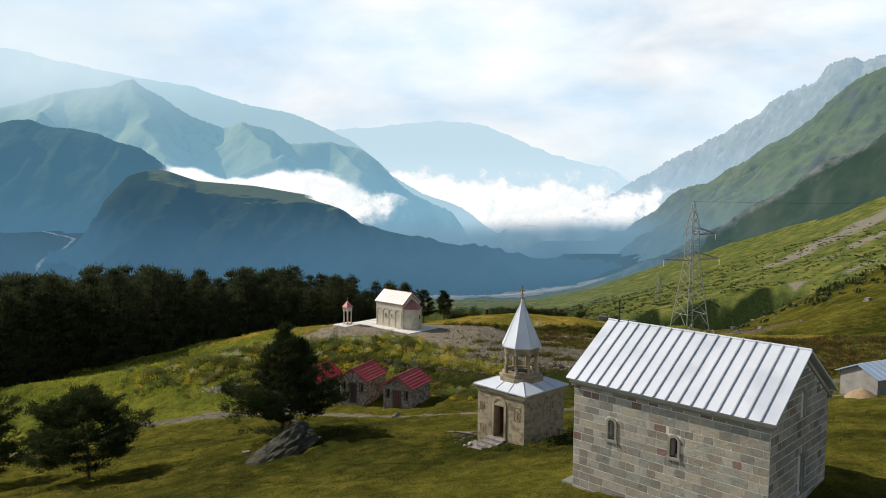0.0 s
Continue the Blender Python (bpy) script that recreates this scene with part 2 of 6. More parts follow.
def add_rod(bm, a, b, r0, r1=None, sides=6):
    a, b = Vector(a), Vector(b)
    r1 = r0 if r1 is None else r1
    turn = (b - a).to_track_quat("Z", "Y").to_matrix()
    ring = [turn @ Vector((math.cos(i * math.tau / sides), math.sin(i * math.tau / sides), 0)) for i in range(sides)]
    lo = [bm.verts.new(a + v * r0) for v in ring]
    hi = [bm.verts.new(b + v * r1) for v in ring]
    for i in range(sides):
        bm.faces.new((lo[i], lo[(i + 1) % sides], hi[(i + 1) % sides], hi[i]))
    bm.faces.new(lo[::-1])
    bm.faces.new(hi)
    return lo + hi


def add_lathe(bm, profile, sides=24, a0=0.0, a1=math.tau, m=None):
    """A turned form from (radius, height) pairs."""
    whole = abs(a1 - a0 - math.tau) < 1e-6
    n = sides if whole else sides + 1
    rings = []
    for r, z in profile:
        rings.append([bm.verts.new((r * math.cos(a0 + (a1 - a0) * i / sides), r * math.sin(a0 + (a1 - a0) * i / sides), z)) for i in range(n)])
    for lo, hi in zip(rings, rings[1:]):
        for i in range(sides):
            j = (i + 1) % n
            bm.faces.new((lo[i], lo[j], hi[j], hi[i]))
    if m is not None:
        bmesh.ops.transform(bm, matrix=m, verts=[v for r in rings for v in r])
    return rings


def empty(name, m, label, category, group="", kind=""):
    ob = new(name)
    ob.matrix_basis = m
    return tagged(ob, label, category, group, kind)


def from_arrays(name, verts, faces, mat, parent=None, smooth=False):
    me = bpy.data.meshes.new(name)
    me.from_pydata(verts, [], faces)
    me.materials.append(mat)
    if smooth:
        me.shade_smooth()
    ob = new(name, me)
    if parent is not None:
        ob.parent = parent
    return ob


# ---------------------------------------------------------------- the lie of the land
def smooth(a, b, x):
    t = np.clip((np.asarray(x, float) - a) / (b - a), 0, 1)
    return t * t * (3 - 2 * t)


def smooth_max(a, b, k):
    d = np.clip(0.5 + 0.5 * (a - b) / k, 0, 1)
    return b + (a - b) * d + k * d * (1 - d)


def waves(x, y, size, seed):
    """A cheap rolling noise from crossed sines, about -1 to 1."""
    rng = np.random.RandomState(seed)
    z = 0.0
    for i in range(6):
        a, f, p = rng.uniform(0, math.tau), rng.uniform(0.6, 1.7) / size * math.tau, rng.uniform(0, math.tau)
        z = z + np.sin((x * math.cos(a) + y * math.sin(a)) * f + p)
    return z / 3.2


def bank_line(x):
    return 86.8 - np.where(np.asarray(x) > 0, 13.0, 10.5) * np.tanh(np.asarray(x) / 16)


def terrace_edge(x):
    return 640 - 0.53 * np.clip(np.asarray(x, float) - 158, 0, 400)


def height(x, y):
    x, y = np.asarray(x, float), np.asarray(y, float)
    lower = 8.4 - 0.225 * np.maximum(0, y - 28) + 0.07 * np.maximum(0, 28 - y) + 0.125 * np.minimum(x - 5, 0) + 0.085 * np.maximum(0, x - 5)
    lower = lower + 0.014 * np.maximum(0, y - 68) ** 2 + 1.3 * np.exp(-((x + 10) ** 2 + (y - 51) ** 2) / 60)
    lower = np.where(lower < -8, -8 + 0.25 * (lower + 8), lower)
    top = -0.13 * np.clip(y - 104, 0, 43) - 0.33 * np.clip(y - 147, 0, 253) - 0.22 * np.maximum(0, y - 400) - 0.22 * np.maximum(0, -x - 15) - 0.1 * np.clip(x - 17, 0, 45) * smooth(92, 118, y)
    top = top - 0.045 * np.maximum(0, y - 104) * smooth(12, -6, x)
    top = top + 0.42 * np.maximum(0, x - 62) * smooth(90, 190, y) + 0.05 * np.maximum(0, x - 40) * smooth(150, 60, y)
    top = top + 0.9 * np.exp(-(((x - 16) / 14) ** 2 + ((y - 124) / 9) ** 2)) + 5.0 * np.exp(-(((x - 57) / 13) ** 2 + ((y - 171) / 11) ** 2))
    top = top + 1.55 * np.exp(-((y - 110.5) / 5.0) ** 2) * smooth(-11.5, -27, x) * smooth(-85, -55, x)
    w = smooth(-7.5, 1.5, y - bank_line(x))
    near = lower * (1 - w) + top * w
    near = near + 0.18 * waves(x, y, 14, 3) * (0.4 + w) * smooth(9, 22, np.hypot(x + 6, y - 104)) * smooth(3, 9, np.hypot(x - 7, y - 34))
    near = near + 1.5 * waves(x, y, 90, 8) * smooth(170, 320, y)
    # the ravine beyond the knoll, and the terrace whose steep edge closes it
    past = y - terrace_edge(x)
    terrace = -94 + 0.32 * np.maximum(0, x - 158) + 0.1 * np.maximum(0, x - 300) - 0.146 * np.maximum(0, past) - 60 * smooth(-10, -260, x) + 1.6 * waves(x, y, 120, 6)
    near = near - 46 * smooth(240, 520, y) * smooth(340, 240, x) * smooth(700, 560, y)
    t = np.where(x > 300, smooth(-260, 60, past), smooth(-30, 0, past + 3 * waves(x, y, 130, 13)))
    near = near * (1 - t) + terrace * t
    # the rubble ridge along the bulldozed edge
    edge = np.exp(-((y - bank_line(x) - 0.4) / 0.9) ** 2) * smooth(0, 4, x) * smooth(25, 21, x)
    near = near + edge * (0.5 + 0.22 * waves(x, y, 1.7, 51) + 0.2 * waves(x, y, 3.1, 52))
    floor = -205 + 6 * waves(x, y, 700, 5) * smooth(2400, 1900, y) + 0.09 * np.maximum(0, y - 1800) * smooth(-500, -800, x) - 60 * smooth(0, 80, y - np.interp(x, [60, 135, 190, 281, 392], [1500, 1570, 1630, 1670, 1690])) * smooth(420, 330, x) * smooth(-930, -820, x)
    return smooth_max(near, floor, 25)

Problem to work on
Transcribe the material as is, with images omitted.

Exercise answer
0.0 s
Continue the Blender Python (bpy) script that recreates this scene with part 2 of 6. More parts follow.
def add_rod(bm, a, b, r0, r1=None, sides=6):
    a, b = Vector(a), Vector(b)
    r1 = r0 if r1 is None else r1
    turn = (b - a).to_track_quat("Z", "Y").to_matrix()
    ring = [turn @ Vector((math.cos(i * math.tau / sides), math.sin(i * math.tau / sides), 0)) for i in range(sides)]
    lo = [bm.verts.new(a + v * r0) for v in ring]
    hi = [bm.verts.new(b + v * r1) for v in ring]
    for i in range(sides):
        bm.faces.new((lo[i], lo[(i + 1) % sides], hi[(i + 1) % sides], hi[i]))
    bm.faces.new(lo[::-1])
    bm.faces.new(hi)
    return lo + hi


def add_lathe(bm, profile, sides=24, a0=0.0, a1=math.tau, m=None):
    """A turned form from (radius, height) pairs."""
    whole = abs(a1 - a0 - math.tau) < 1e-6
    n = sides if whole else sides + 1
    rings = []
    for r, z in profile:
        rings.append([bm.verts.new((r * math.cos(a0 + (a1 - a0) * i / sides), r * math.sin(a0 + (a1 - a0) * i / sides), z)) for i in range(n)])
    for lo, hi in zip(rings, rings[1:]):
        for i in range(sides):
            j = (i + 1) % n
            bm.faces.new((lo[i], lo[j], hi[j], hi[i]))
    if m is not None:
        bmesh.ops.transform(bm, matrix=m, verts=[v for r in rings for v in r])
    return rings


def empty(name, m, label, category, group="", kind=""):
    ob = new(name)
    ob.matrix_basis = m
    return tagged(ob, label, category, group, kind)


def from_arrays(name, verts, faces, mat, parent=None, smooth=False):
    me = bpy.data.meshes.new(name)
    me.from_pydata(verts, [], faces)
    me.materials.append(mat)
    if smooth:
        me.shade_smooth()
    ob = new(name, me)
    if parent is not None:
        ob.parent = parent
    return ob


# ---------------------------------------------------------------- the lie of the land
def smooth(a, b, x):
    t = np.clip((np.asarray(x, float) - a) / (b - a), 0, 1)
    return t * t * (3 - 2 * t)


def smooth_max(a, b, k):
    d = np.clip(0.5 + 0.5 * (a - b) / k, 0, 1)
    return b + (a - b) * d + k * d * (1 - d)


def waves(x, y, size, seed):
    """A cheap rolling noise from crossed sines, about -1 to 1."""
    rng = np.random.RandomState(seed)
    z = 0.0
    for i in range(6):
        a, f, p = rng.uniform(0, math.tau), rng.uniform(0.6, 1.7) / size * math.tau, rng.uniform(0, math.tau)
        z = z + np.sin((x * math.cos(a) + y * math.sin(a)) * f + p)
    return z / 3.2


def bank_line(x):
    return 86.8 - np.where(np.asarray(x) > 0, 13.0, 10.5) * np.tanh(np.asarray(x) / 16)


def terrace_edge(x):
    return 640 - 0.53 * np.clip(np.asarray(x, float) - 158, 0, 400)


def height(x, y):
    x, y = np.asarray(x, float), np.asarray(y, float)
    lower = 8.4 - 0.225 * np.maximum(0, y - 28) + 0.07 * np.maximum(0, 28 - y) + 0.125 * np.minimum(x - 5, 0) + 0.085 * np.maximum(0, x - 5)
    lower = lower + 0.014 * np.maximum(0, y - 68) ** 2 + 1.3 * np.exp(-((x + 10) ** 2 + (y - 51) ** 2) / 60)
    lower = np.where(lower < -8, -8 + 0.25 * (lower + 8), lower)
    top = -0.13 * np.clip(y - 104, 0, 43) - 0.33 * np.clip(y - 147, 0, 253) - 0.22 * np.maximum(0, y - 400) - 0.22 * np.maximum(0, -x - 15) - 0.1 * np.clip(x - 17, 0, 45) * smooth(92, 118, y)
    top = top - 0.045 * np.maximum(0, y - 104) * smooth(12, -6, x)
    top = top + 0.42 * np.maximum(0, x - 62) * smooth(90, 190, y) + 0.05 * np.maximum(0, x - 40) * smooth(150, 60, y)
    top = top + 0.9 * np.exp(-(((x - 16) / 14) ** 2 + ((y - 124) / 9) ** 2)) + 5.0 * np.exp(-(((x - 57) / 13) ** 2 + ((y - 171) / 11) ** 2))
    top = top + 1.55 * np.exp(-((y - 110.5) / 5.0) ** 2) * smooth(-11.5, -27, x) * smooth(-85, -55, x)
    w = smooth(-7.5, 1.5, y - bank_line(x))
    near = lower * (1 - w) + top * w
    near = near + 0.18 * waves(x, y, 14, 3) * (0.4 + w) * smooth(9, 22, np.hypot(x + 6, y - 104)) * smooth(3, 9, np.hypot(x - 7, y - 34))
    near = near + 1.5 * waves(x, y, 90, 8) * smooth(170, 320, y)
    # the ravine beyond the knoll, and the terrace whose steep edge closes it
    past = y - terrace_edge(x)
    terrace = -94 + 0.32 * np.maximum(0, x - 158) + 0.1 * np.maximum(0, x - 300) - 0.146 * np.maximum(0, past) - 60 * smooth(-10, -260, x) + 1.6 * waves(x, y, 120, 6)
    near = near - 46 * smooth(240, 520, y) * smooth(340, 240, x) * smooth(700, 560, y)
    t = np.where(x > 300, smooth(-260, 60, past), smooth(-30, 0, past + 3 * waves(x, y, 130, 13)))
    near = near * (1 - t) + terrace * t
    # the rubble ridge along the bulldozed edge
    edge = np.exp(-((y - bank_line(x) - 0.4) / 0.9) ** 2) * smooth(0, 4, x) * smooth(25, 21, x)
    near = near + edge * (0.5 + 0.22 * waves(x, y, 1.7, 51) + 0.2 * waves(x, y, 3.1, 52))
    floor = -205 + 6 * waves(x, y, 700, 5) * smooth(2400, 1900, y) + 0.09 * np.maximum(0, y - 1800) * smooth(-500, -800, x) - 60 * smooth(0, 80, y - np.interp(x, [60, 135, 190, 281, 392], [1500, 1570, 1630, 1670, 1690])) * smooth(420, 330, x) * smooth(-930, -820, x)
    return smooth_max(near, floor, 25)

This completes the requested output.